Phosphoinositide, a phosphorylated form of phosphatidylinositol (PI), plays an important role in, eg, cell signaling and membrane trafficking. Phosphatidylinositol 4, 5-bisphosphate (PI (4, 5) P2) found in, for instance, the plasma membrane and the Golgi apparatus is known to bind to a number of proteins. How the PI (4, 5) P2-binding proteins recognize their substrate and how the binding is regulated and fine-tuned remains unclear. In this work, we hypothesize that the increasing cholesterol concentration along a path from the nucleus towards the plasma membrane may be one of the key regulators in this process. To consider this hypothesis, we employed both atomistic and coarse-grained (CG) molecular dynamics simulations to study the binding of PI (4, 5) P2 with phospholipase C delta 1 (PLC) that is an important signaling enzyme known to bind PI (4, 5) P2. Unbiased CG MARTINI simulations in POPC/PI (4, 5) P2 and POPC/PI (4, 5) P2/cholesterol mixtures were complemented by umbrella sampling simulations to measure the free energy of PI (4, 5) P2 binding to PLC. The final structures of the PLC-PI (4, 5) P2 complexes were fine-grained to atomistic detail and simulated over microseconds to explore the details of the binding process.

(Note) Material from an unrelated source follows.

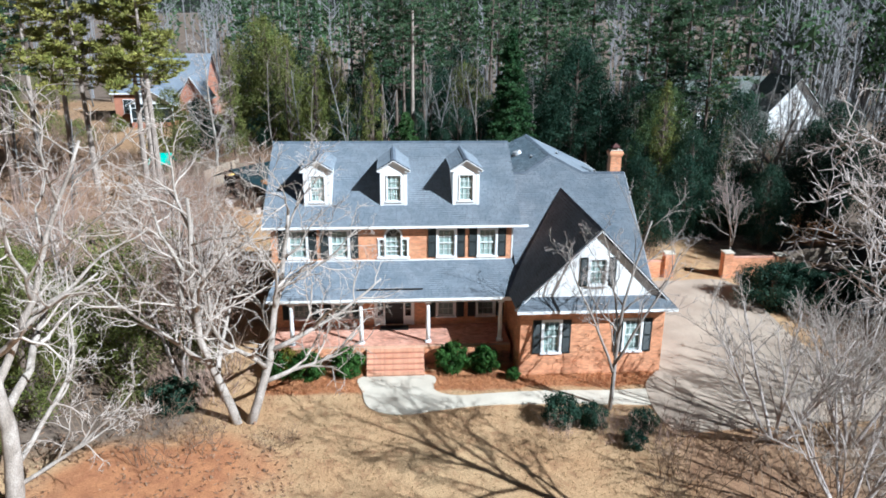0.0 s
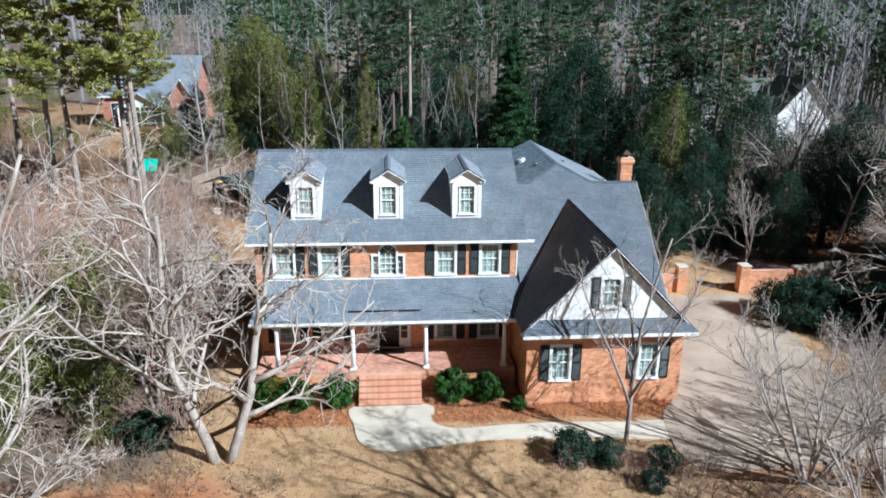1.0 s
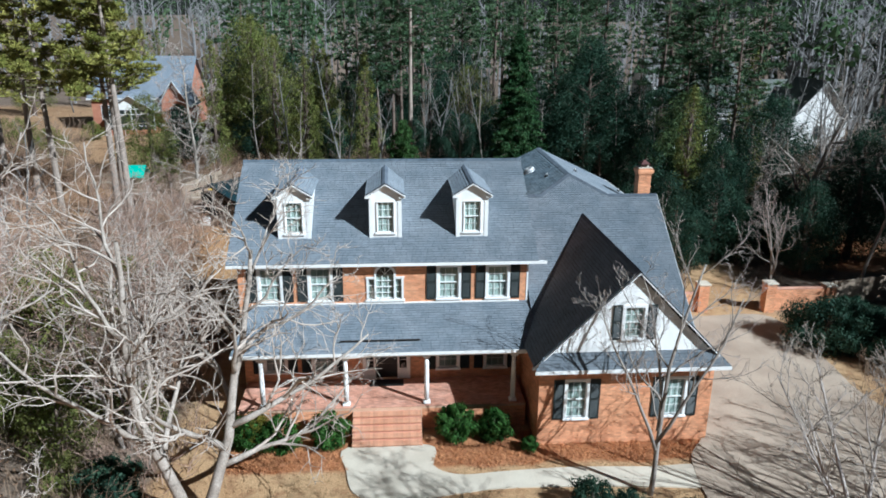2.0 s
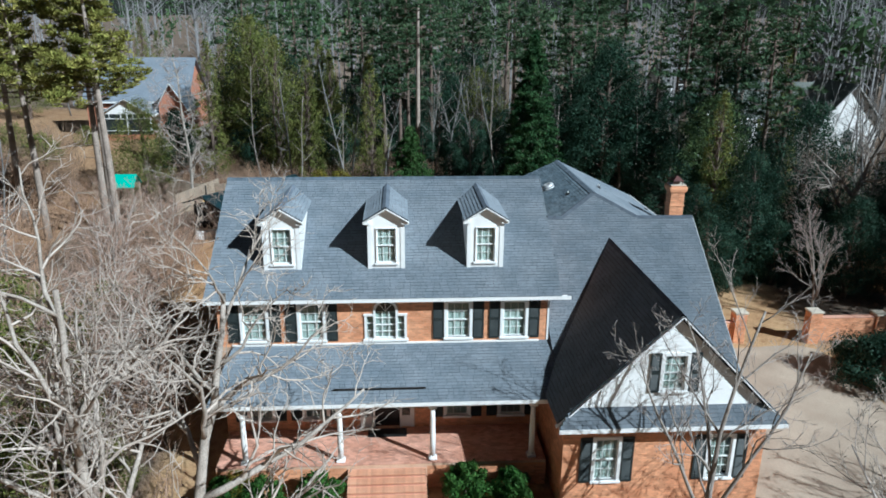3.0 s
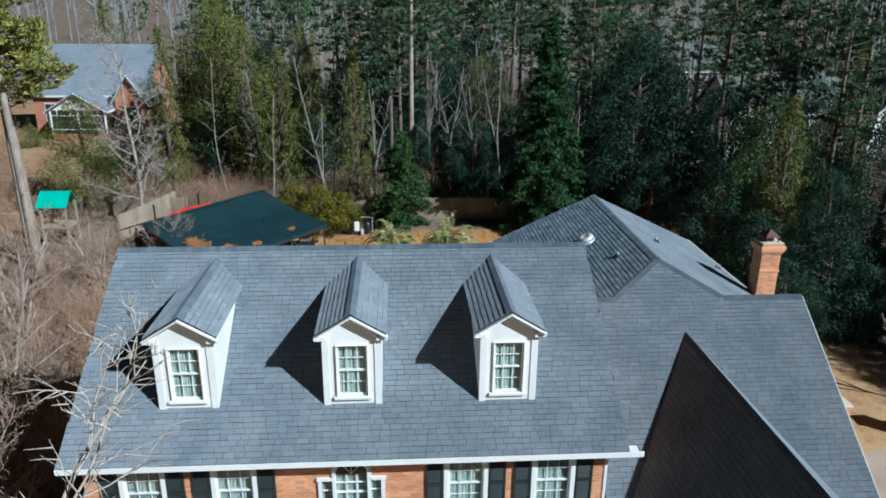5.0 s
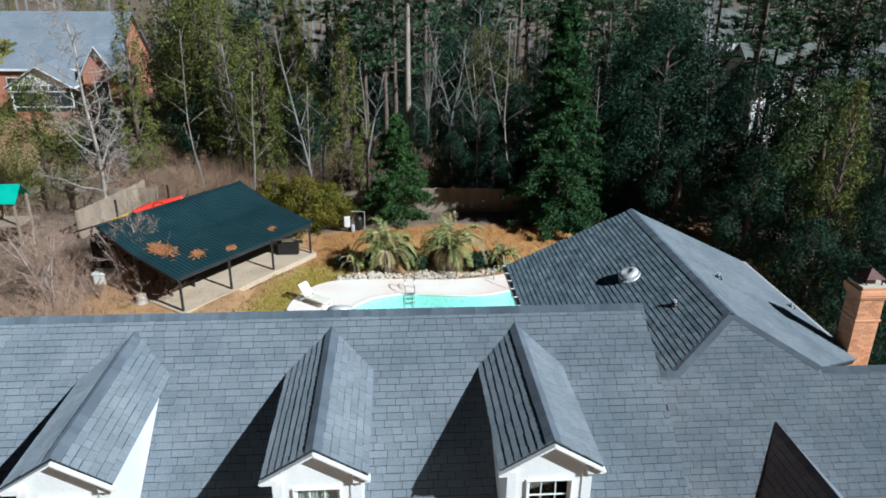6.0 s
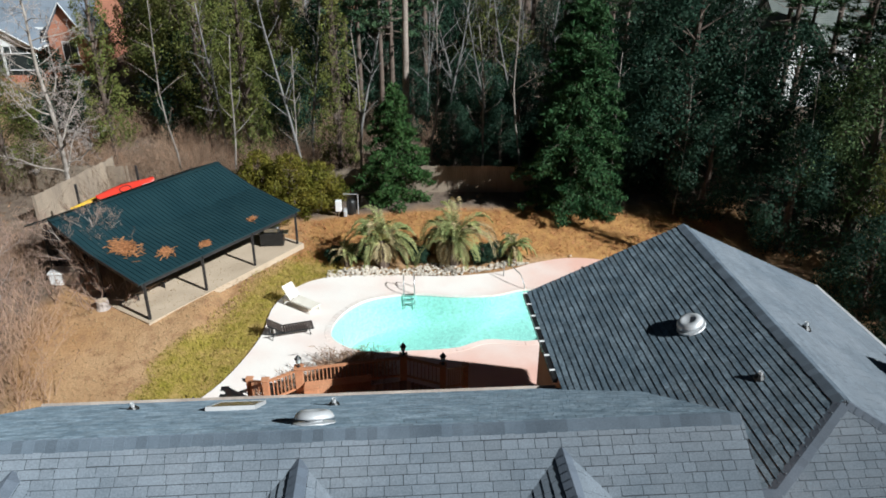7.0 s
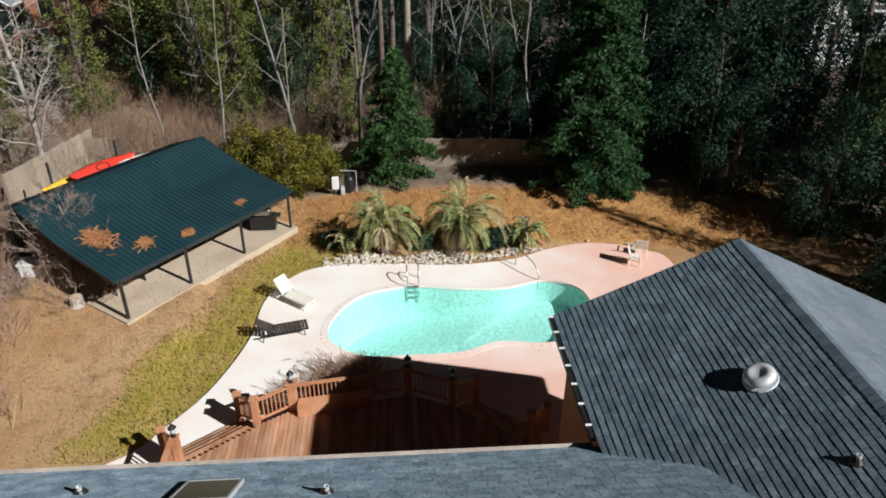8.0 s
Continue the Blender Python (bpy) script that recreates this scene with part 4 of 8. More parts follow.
def column(x, y=34.58):
    c = Build().lathe(x, y, [(0.105, 1.21), (0.11, 1.9), (0.095, 2.8), (0.085, 3.15)], 14)
    col = part("column", c, WHITE, house, "white round porch column", smooth=True)
    part("column_base", Build().soft(x - 0.16, x + 0.16, y - 0.16, y + 0.16, 1.08, 1.16, 0.012).lathe(x, y, [(0.135, 1.16), (0.14, 1.185), (0.115, 1.21)], 14), WHITE, col)
    part("capital", Build().lathe(x, y, [(0.085, 3.15), (0.115, 3.18), (0.12, 3.21)], 14).soft(x - 0.15, x + 0.15, y - 0.15, y + 0.15, 3.21, 3.3, 0.012), WHITE, col)


for x in (-7.72, -4.27, -0.9, 2.78):
    column(x)
porch = part("porch_floor", Build().box(PX0 + 0.1, PX1, 34.32, FRONT - 0.0, -0.4, 1.05), MORTAR, house, "red brick porch floor")
pv = Build()
y = 34.30
row = 0
while y < FRONT - 0.05:
    x = PX0 + 0.1 - (0.1 if row % 2 else 0)
    while x < PX1 - 0.1:
        pv.box(max(x, PX0 + 0.1), min(x + 0.2, PX1), y, y + 0.092, 1.045, 1.075)
        x += 0.212
    y += 0.104
    row += 1
part("pavers", pv, BRICKRED, porch, kind="stuff")
brick_face(porch, lambda a, z, d: (a, 34.32 - d, z), PX0 + 0.1, -4.05, 0.0, 1.0)
brick_face(porch, lambda a, z, d: (a, 34.32 - d, z), -1.1, PX1, 0.0, 1.0)
steps = part("front_steps", Build().box(-4.0, -1.15, 33.0, 34.31, -0.4, 0.0), BRICKRED, house, "red brick front steps")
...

In essence, we observed deeper free energy minima for the binding of PI (4, 5) P2 to PLC in the cholesterol-rich membrane system, compared to cholesterol-free membranes, thus supporting the underlying hypothesis that PI (4, 5) P2 binding to PLC and possibly also other PI (4, 5) P2-binding proteins is strengthened by increasing cholesterol concentration. The atom-scale features such as hydrogen bonding patterns and lipid-specific interactions that dictate the binding preference are discussed in detail in the presented work.